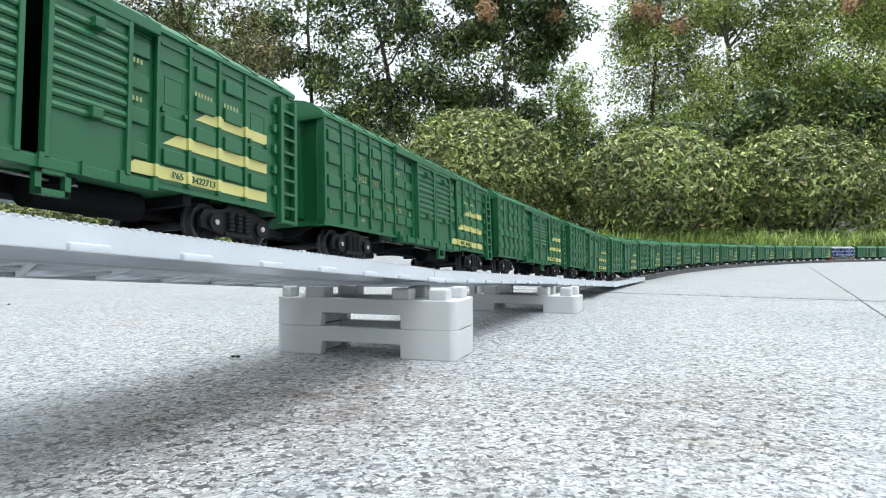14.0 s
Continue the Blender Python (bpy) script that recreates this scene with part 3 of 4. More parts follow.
def build_boxcar(gap):
    """A green covered wagon. gap: how far the sliding door stands open."""
    car = thing("boxcar", "green plastic model boxcar with yellow side stripes" + (", door open" if gap > 0.004 else ""), "model wagon", "train")
    x0 = -CAR_L / 2
    hh = EAVE_Z - SILL_Z
    # shell: floor, ends, roof
    bm = bmesh.new()
    box(bm, x0, -x0, -HY, HY, SILL_Z - 0.0010, SILL_Z + 0.0006)
    part("floor", bm, M_GREEN, car)
    for e in (-1, 1):
        bm = bmesh.new()
        xe = e * (CAR_L / 2 - 0.0022)
        box(bm, min(xe, xe - e * 0.001), max(xe, xe - e * 0.001), -HY + 0.0012, HY - 0.0012, SILL_Z, EAVE_Z + 0.002)
        part("end_wall", bm, M_GREEN, car)
        for y in (-HY + 0.0014, -0.0080, 0.0, 0.0080, HY - 0.0014):
            bm = bmesh.new()
            w = 0.0013 if abs(y) > 0.01 else 0.0009
            lo = -0.0008 if abs(y) > 0.01 else 0.0016
            box(bm, min(xe, xe + e * 0.0022), max(xe, xe + e * 0.0022), y - w, y + w, SILL_Z + lo, EAVE_Z - 0.0004, 0.0003)
            part("end_rib", bm, M_GREEN, car)
        bm = bmesh.new()
        box(bm, min(xe, xe + e * 0.003), max(xe, xe + e * 0.003), -HY - 0.0004, HY + 0.0004, EAVE_Z - 0.0014, EAVE_Z + 0.0002, 0.0003)
        part("end_beam", bm, M_GREEN, car)
        bm = bmesh.new()
        prism(bm, [(-HY + 0.0016, SILL_Z + 0.0002), (HY - 0.0016, SILL_Z + 0.0002), (0.0045, SILL_Z - 0.0045), (-0.0045, SILL_Z - 0.0045)], min(xe, xe + e * 0.0012), max(xe, xe + e * 0.0012), axis="x")
        part("headstock", bm, M_DARK, car)
        bm = bmesh.new()
        box(bm, min(xe, xe + e * 0.0085), max(xe, xe + e * 0.0085), -0.0012, 0.0012, 0.0072, 0.0092, 0.0003)
        box(bm, min(xe + e * 0.007, xe + e * 0.0105), max(xe + e * 0.007, xe + e * 0.0105), -0.0022, 0.0022, 0.0068, 0.0096, 0.0004)
        part("coupler", bm, M_BLACK, car)
    # arched roof with pressed cross ribs
    bm = bmesh.new()
    arc = [(HY + 0.0007, EAVE_Z - 0.0004), (HY + 0.0007, EAVE_Z + 0.0006), (HY * 0.93, EAVE_Z + 0.0023), (HY * 0.80, EAVE_Z + 0.0040), (HY * 0.62, EAVE_Z + 0.0053), (HY * 0.42, EAVE_Z + 0.0061), (HY * 0.2, EAVE_Z + 0.0066), (0, EAVE_Z + 0.0067)]
    pts = arc + [(-y, z) for y, z in arc[-2::-1]]
    prism(bm, pts, x0 - 0.0008, -x0 + 0.0008, axis="x")
    part("roof", bm, M_GREEN_TOPLIT, car)
    for i in range(15):
        bm = bmesh.new()
        xr = x0 + 0.006 + i * (CAR_L - 0.012) / 14
        p2 = [(y * 1.0, z + 0.0004) for y, z in pts[1:-1]]
        prism(bm, p2, xr - 0.0011, xr + 0.0011, axis="x")
        part("roof_rib", bm, M_GREEN_TOPLIT, car)
    panels = {}
    spots = list(zip(RIBS[:-1], RIBS[1:], ("pads", "square", "pads", "pads", "square", "pads", "pads"))) + \
        list(zip(FRONT_RIBS, FRONT_RIBS[1:] + (CAR_L,), ("pads", "square", "pads", "pads", "square", "square")))
    door, slat, bracket = door_mesh(0.0188), slat_mesh(0.0188), door_bracket_mesh(0.0188)
    for side in (0, 1):
        turn = pose(0, 0, 0, 0, 0, 180 * side)
        for i, (a, b, style) in enumerate(spots):
            if (i, style) not in panels:
                if i == 12:
                    pm = bmesh.new()
                    box(pm, 0, b - a, 0, 0.0011, 0, hh)
                    for k in range(5):
                        box(pm, 0.0012, 0.0026, -0.0012, 0.0001, 0.004 + k * 0.006, 0.0066 + k * 0.006, 0.0003)
                    panels[i, style] = finish("side_panel", pm, M_GREEN)
                else:
                    panels[i, style] = panel_mesh(b - a, style)
            inset = 0.0007 if i in (6, 7) else 0.0
            part("side_panel", panels[i, style], None, car, m=turn @ pose(x0 + a, -HY + inset, SILL_Z))
        # door leaves on their runner
        for xd in (x0 + 0.0696, x0 + 0.0885 + gap):
            leafd = part("door", door, None, car, m=turn @ pose(xd, -HY - 0.0004, SILL_Z - 0.0002))
            for zb in (0.0098, 0.0285):
                part("door_bracket", bracket, None, leafd, m=pose(0, 0, zb))
            for k in range(9):
                part("slat", slat, None, leafd, m=pose(0, 0, 0.0098 + k * 0.00235))
        for xp in (x0 + 0.0686, x0 + 0.1080):
            bm = bmesh.new()
            box(bm, xp - 0.0010, xp + 0.0010, -HY - 0.0003, -HY + 0.0030, SILL_Z, EAVE_Z - 0.0004)
            part("door_post", bm, M_GREEN, car, m=turn)
        bm = bmesh.new()
        box(bm, x0 + 0.0500, x0 + 0.1188, -HY - 0.0022, -HY + 0.001, EAVE_Z - 0.0024, EAVE_Z + 0.0003, 0.0003)
        part("door_rail", bm, M_GREEN, car, m=turn)
        bm = bmesh.new()
        box(bm, x0 + 0.0541, x0 + 0.1190, -HY - 0.0020, -HY + 0.003, SILL_Z - 0.0024, SILL_Z - 0.0002, 0.0002)
        for k in range(8):
            xk = x0 + 0.0575 + k * 0.0085
            box(bm, xk, xk + 0.0010, -HY - 0.0026, -HY - 0.0016, SILL_Z - 0.0024, SILL_Z + 0.0004)
        box(bm, x0 + 0.0533, x0 + 0.0551, -HY - 0.0012, -HY + 0.002, SILL_Z - 0.0024, SILL_Z + 0.0016)
        part("side_sill", bm, M_GREEN, car, m=turn)
        bm = bmesh.new()
        xs = x0 + 0.0914
        for a in ((xs, xs + 0.0012, 0.0044, 0.0110), (xs + 0.0058, xs + 0.0070, 0.0044, 0.0110), (xs, xs + 0.0070, 0.0044, 0.0056), (xs, xs + 0.0070, 0.0084, 0.0094)):
            box(bm, a[0], a[1], -HY - 0.0018, -HY - 0.0004, a[2], a[3])
        part("step", bm, M_GREEN, car, m=turn)
        # ladder at the leading end
        bm = bmesh.new()
        for x in (CAR_L / 2 - 0.0068, CAR_L / 2 - 0.0004):
            box(bm, x - 0.0007, x + 0.0007, -HY - 0.0019, -HY - 0.0002, SILL_Z - 0.0040, EAVE_Z - 0.0022, 0.0002)
        part("ladder", bm, M_GREEN, car, m=turn)
        rung = bmesh.new()
        box(rung, -0.0032, 0.0032, -0.0007, 0.0005, -0.0004, 0.0004, 0.0001)
        rung = finish("rung", rung, M_GREEN)
        for k in range(9):
            part("rung", rung, None, car, m=turn @ pose(CAR_L / 2 - 0.0036, -HY - 0.0011, SILL_Z - 0.0034 + k * 0.0041))
        # printed stripes and lettering
        for sa, za in ((0.1100, 0.035), (0.1217, 0.265), (0.1314, 0.495)):
            bm = bmesh.new()
            side_bar(bm, x0 + sa, x0 + FRONT_RIBS[-1] - 0.0010, SILL_Z + za * hh, SILL_Z + (za + 0.080) * hh, 0.0042)
            for v in bm.verts:
                v.co.y *= 0.3
            for rb in FRONT_RIBS[1:-1]:
                if rb > sa + 0.005:
                    box(bm, x0 + rb - 0.0005, x0 + rb + 0.0005, -0.00098, 0, SILL_Z + za * hh, SILL_Z + (za + 0.080) * hh)
            part("stripe", bm, M_YELLOW, car, "yellow printed stripe", m=turn @ pose(0, -HY, 0))
        for word, xx, zf, size in (("3422", 0.0220, 0.475, 0.0030), ("713", 0.0325, 0.475, 0.0030), ("P", 0.0232, 0.70, 0.0026), ("65", 0.0248, 0.70, 0.0017), ("P65", 0.1240, 0.049, 0.0023), ("3422713", 0.1299, 0.049, 0.0023), ("1", 0.0030, 0.06, 0.0026),
                                   ("\u884c", 0.0344, 0.255, 0.0027), ("\u5305", 0.0444, 0.255, 0.0027), ("\u5feb", 0.0540, 0.255, 0.0027), ("\u8fd0", 0.0636, 0.255, 0.0027)):
            key = "t" + word + str(xx)
            if key not in panels:
                panels[key] = text_mesh(word, size, M_GREEN if xx > 0.1 else M_GOLD)
            part("lettering", panels[key], None, car, "pale yellow printed writing" if xx < 0.1 else "dark green printed number", m=turn @ pose(x0 + xx, -HY - (0.0007 if xx > 0.1 else 0.0002), SILL_Z + zf * hh))
        for xx, zf, w in ((0.0142, 0.27, 0.0022), (0.0240, 0.265, 0.0026),
                          (0.0345, 0.71, 0.0022), (0.1312, 0.665, 0.0062), (0.1412, 0.665, 0.0058), (0.1130, 0.72, 0.0030), (0.1130, 0.48, 0.0030), (0.0528, 0.70, 0.0034), (0.024, 0.07, 0.003)):
            if w > 0.0028:
                bm = bmesh.new()
                k = int(w / 0.0010)
                for j in range(k):
                    side_bar(bm, j * w / k, (j + 0.62) * w / k, 0, 0.0011)
            else:
                bm = bmesh.new()
                w *= 0.72
                rr = random.Random(int(xx * 1e5))
                for z in (0, 0.0007, 0.0014, 0.0020)[rr.randint(0, 1):]:
                    q0, q1 = rr.uniform(0, 0.35), rr.uniform(0.65, 1)
                    side_bar(bm, w * q0, w * q1, z, z + 0.00024)
                for q in rr.sample((0.12, 0.34, 0.56, 0.8), 2):
                    z0 = rr.uniform(0, 0.0008)
                    side_bar(bm, w * q, w * (q + 0.13), z0, z0 + rr.uniform(0.0009, 0.0015))
            for v in bm.verts:
                v.co.y *= 0.4
            part("lettering", bm, M_GOLD, car, "pale yellow printed mark", m=turn @ pose(x0 + xx, -HY, SILL_Z + zf * hh))
    # underframe
    bm = bmesh.new()
    box(bm, x0 + 0.003, -x0 - 0.003, -0.0035, 0.0035, 0.0068, SILL_Z - 0.0009, 0.0004)
    part("underframe", bm, M_DARK, car)
    for x, w, z in ((-0.0640, 0.016, 0.0106), (-0.045, 0.0012, 0.0080), (-0.015, 0.0012, 0.0080), (0.015, 0.0012, 0.0080), (0.045, 0.0012, 0.0080), (0.0640, 0.016, 0.0106)):
        bm = bmesh.new()
        box(bm, x - w, x + w, -HY + 0.001, HY - 0.001, z, SILL_Z - 0.0008)
        part("cross_member", bm, M_DARK, car)
    bm = bmesh.new()
    cyl(bm, (0.012, -0.0078, 0.0072), (0.038, -0.0078, 0.0072), 0.0034, 14)
    part("brake_tank", bm, M_DARK, car)
    bm = bmesh.new()
    box(bm, -0.038, -0.012, 0.004, 0.0105, 0.0045, 0.0102, 0.0006)
    part("battery_box", bm, M_BLACK, car)
    for y in (-0.0122, 0.0122):
        bm = bmesh.new()
        cyl(bm, (-0.052, y, 0.0100), (0.020, y, 0.0088), 0.00028, 6)
        part("brake_rod", bm, M_ROD, car, "thin bright rod")
    sets = []
    for e in (-1, 1):
        bog, ws = build_bogie(car, e * BOGIE_X, 0.0178, 2, WHEEL_R, M_BLACK, M_BLACK, False)
        sets += ws
    return car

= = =

▶ [EXERCISE]:
Return all the lines that contain the string "with".

▶ [RESPONSE TO THE EXERCISE]:
Continue the Blender Python (bpy) script that recreates this scene with part 3 of 4. More parts follow.
    car = thing("boxcar", "green plastic model boxcar with yellow side stripes" + (", door open" if gap > 0.004 else ""), "model wagon", "train")
    # arched roof with pressed cross ribs